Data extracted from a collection
========================

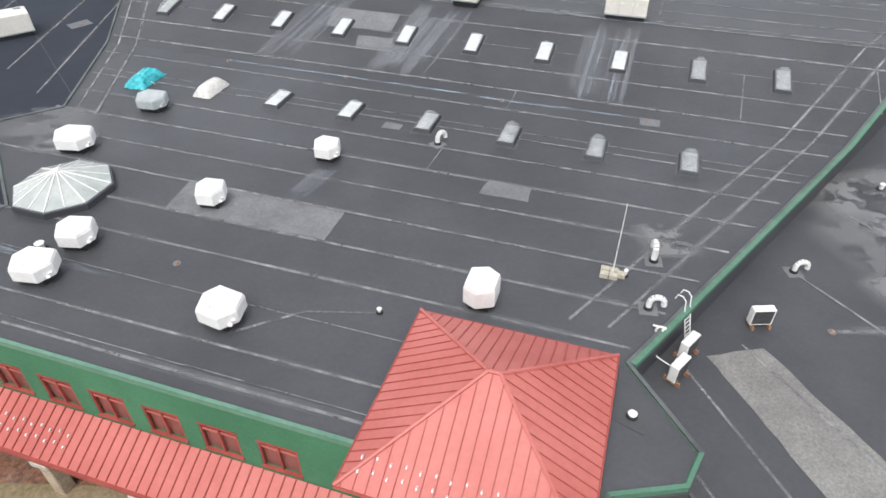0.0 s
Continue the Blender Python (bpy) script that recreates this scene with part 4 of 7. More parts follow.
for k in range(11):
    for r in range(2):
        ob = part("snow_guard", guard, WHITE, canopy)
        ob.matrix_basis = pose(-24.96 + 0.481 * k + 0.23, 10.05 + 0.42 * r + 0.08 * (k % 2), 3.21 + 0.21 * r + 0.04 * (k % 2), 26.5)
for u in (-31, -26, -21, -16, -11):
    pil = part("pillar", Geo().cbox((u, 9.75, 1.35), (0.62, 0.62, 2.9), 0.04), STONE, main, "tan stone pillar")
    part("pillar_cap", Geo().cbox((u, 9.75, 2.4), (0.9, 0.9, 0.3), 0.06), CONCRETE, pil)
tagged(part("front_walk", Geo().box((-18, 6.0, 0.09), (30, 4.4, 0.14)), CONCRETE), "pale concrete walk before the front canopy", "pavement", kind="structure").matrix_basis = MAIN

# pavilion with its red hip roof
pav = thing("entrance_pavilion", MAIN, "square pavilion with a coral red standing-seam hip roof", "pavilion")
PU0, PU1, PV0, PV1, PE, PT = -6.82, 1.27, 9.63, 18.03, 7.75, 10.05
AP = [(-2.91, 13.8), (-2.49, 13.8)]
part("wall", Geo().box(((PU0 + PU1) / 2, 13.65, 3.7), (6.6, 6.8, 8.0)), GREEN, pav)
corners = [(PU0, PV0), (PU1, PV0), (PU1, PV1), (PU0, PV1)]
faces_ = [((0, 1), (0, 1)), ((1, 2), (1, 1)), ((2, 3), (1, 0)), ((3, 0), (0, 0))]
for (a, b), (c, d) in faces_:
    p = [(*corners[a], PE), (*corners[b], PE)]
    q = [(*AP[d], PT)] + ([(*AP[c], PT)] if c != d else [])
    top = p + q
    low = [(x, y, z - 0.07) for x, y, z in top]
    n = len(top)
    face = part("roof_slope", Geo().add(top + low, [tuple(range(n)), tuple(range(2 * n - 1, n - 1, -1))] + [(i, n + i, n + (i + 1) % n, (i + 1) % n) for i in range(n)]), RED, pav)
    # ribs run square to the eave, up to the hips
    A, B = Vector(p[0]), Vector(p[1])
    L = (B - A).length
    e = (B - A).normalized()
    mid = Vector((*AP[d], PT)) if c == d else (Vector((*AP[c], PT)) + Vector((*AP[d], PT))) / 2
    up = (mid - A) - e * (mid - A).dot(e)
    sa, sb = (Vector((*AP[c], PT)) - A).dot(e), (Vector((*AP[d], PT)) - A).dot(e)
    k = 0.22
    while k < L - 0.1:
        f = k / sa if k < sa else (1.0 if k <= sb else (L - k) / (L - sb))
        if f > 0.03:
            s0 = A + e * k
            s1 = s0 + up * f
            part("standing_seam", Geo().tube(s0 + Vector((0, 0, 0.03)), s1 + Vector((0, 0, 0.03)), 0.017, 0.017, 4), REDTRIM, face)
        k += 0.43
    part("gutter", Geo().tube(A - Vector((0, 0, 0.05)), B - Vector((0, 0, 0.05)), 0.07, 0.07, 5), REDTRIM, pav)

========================

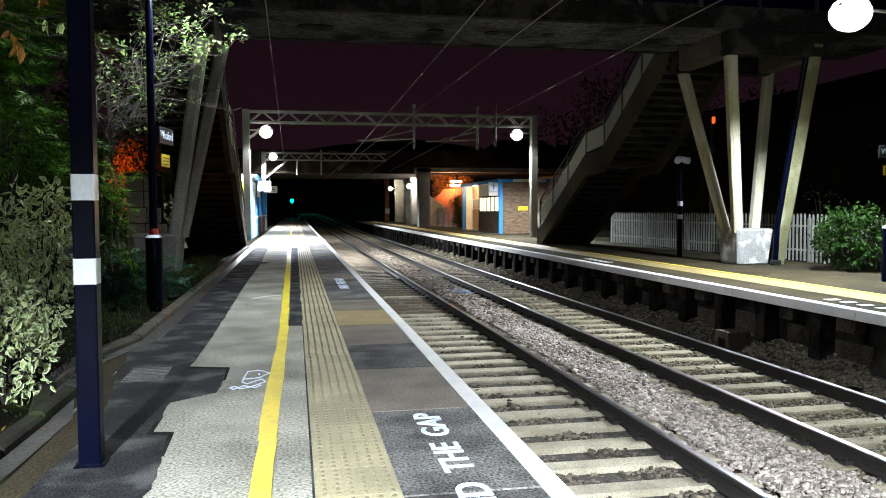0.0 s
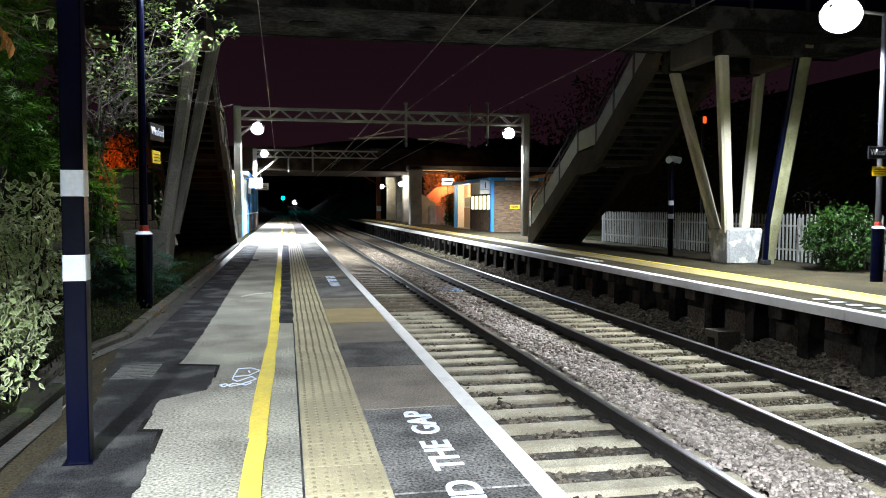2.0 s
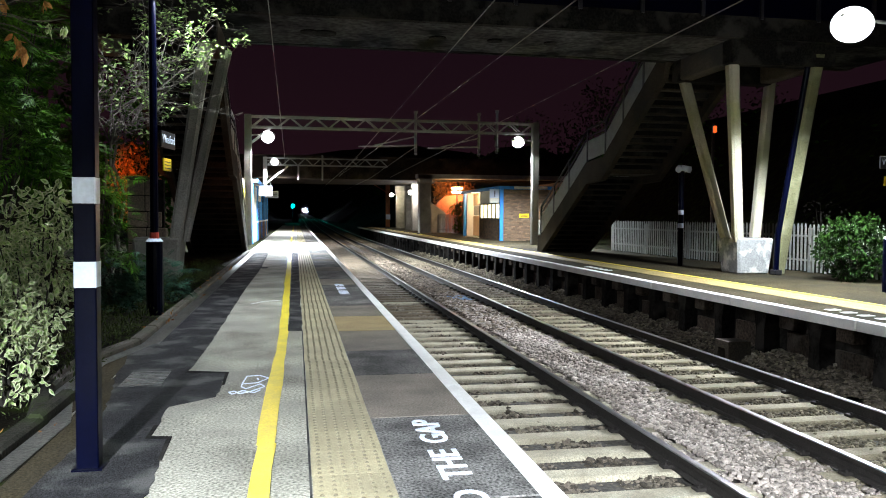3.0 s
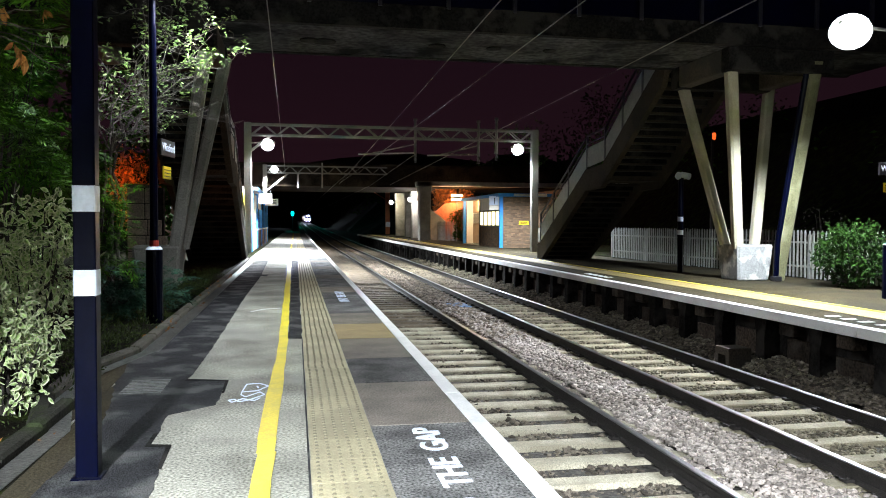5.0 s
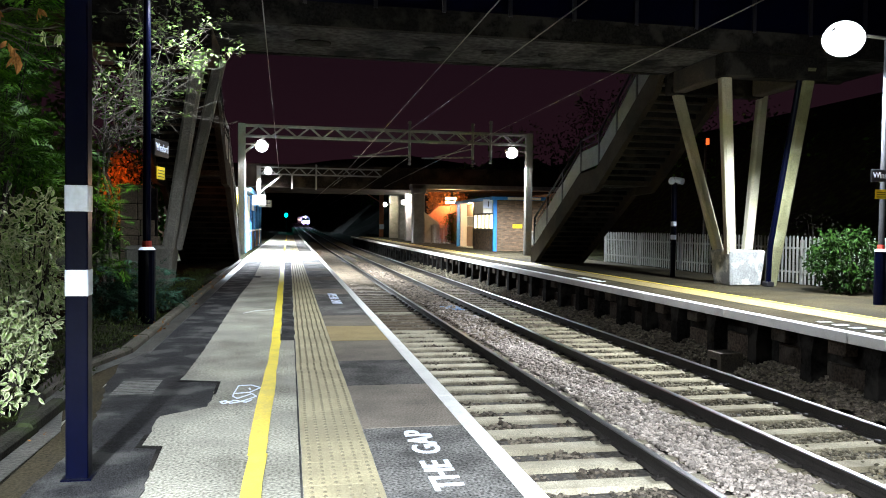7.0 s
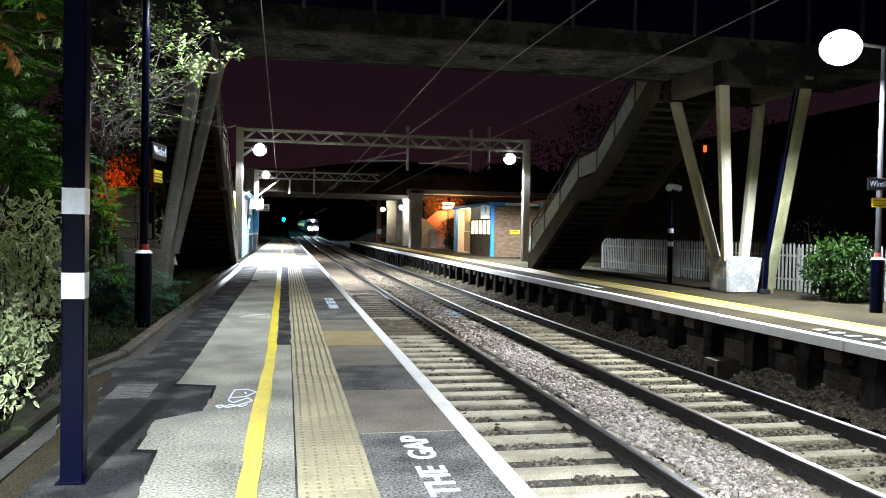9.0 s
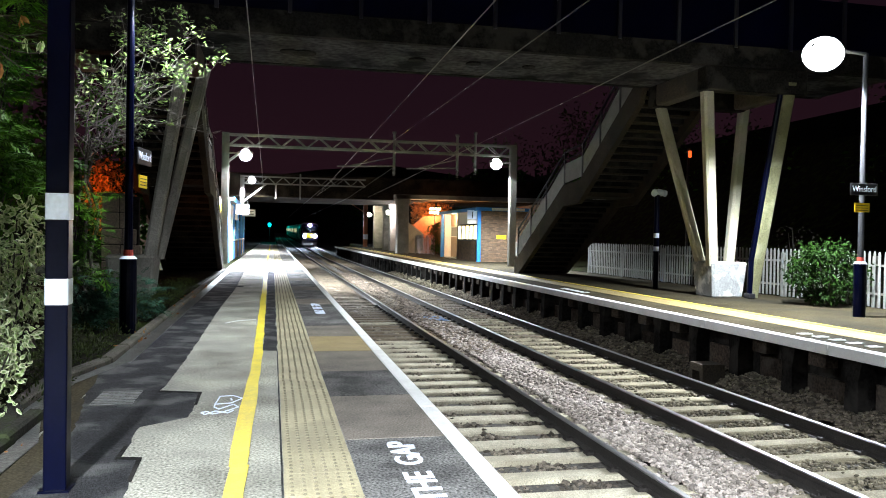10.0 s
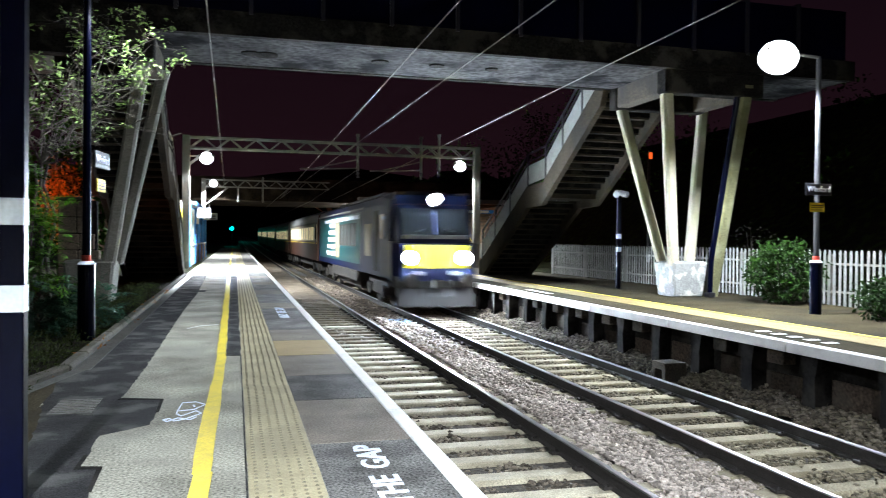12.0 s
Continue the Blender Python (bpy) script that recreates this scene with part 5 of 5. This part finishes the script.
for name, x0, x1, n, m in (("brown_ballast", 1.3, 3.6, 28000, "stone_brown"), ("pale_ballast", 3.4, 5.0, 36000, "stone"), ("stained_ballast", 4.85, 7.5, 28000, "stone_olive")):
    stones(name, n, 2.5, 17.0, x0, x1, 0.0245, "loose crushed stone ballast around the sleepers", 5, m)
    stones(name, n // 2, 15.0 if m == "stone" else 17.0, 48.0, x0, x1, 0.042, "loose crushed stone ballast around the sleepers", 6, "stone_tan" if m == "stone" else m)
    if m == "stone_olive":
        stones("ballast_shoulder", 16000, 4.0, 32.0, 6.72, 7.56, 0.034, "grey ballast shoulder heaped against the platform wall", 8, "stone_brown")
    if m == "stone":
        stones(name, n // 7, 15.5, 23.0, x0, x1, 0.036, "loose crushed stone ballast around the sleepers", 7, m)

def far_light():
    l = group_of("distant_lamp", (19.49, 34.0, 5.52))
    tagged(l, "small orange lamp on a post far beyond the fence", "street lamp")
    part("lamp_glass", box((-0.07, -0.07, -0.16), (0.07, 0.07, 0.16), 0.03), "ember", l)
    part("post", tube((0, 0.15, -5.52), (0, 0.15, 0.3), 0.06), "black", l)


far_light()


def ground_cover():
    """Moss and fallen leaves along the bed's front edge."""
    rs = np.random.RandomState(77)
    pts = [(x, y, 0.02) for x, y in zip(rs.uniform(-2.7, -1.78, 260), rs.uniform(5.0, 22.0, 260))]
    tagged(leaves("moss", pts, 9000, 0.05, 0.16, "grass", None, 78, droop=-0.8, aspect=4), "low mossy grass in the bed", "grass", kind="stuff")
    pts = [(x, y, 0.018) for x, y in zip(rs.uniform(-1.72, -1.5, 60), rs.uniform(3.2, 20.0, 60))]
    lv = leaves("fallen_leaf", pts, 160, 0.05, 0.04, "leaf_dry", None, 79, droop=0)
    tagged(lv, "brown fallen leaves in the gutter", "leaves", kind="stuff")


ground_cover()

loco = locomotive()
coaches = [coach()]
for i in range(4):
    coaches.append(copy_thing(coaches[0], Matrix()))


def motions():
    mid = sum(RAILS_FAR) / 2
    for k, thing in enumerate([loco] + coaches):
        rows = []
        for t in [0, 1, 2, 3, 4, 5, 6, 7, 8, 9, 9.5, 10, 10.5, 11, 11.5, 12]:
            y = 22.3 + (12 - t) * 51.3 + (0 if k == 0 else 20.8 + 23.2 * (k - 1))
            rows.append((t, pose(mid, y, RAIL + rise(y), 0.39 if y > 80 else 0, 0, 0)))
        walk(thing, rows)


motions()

========================

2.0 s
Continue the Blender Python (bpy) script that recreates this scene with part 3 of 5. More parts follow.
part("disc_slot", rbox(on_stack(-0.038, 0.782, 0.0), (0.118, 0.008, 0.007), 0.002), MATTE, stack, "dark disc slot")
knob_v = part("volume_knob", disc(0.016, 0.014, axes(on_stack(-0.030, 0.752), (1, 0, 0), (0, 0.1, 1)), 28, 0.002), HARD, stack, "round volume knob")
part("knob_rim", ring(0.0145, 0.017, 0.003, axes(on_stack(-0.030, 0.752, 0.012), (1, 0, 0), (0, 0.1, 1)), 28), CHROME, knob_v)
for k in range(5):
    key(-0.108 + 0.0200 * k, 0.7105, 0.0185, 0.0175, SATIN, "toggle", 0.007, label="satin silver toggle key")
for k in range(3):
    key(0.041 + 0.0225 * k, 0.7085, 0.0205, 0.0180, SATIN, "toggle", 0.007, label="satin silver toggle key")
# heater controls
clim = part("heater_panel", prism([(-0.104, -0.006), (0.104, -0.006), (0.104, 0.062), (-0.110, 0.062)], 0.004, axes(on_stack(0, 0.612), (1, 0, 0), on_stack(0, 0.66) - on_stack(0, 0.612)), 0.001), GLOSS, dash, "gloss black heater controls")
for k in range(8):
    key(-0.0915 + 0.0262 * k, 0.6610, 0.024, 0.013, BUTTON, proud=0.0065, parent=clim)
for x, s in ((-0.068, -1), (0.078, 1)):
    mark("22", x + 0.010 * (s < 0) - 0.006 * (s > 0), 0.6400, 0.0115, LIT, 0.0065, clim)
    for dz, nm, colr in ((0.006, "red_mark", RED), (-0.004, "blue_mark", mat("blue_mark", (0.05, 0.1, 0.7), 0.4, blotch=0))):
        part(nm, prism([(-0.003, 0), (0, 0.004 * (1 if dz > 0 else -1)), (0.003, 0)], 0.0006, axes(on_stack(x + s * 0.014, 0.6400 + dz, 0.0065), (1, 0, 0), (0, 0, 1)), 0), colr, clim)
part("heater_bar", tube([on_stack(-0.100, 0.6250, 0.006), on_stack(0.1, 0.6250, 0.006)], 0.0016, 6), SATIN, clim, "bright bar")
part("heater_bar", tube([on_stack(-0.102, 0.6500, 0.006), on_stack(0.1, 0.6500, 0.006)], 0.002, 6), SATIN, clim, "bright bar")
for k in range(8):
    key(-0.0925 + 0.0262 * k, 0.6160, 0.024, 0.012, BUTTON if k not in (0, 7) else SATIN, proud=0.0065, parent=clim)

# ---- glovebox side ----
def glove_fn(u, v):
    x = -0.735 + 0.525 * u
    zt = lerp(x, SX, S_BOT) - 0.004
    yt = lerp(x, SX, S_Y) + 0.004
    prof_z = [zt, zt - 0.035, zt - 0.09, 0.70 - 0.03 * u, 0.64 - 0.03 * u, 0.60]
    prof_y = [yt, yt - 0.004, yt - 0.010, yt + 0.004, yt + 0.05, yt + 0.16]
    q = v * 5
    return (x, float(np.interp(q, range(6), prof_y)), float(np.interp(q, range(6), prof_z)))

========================

**Task instructions**
Locate each line containing the string "parts" and show it.

**Task solution**
Continue the Blender Python (bpy) script that recreates this scene with part 4 of 7. More parts follow.
Continue the Blender Python (bpy) script that recreates this scene with part 3 of 5. More parts follow.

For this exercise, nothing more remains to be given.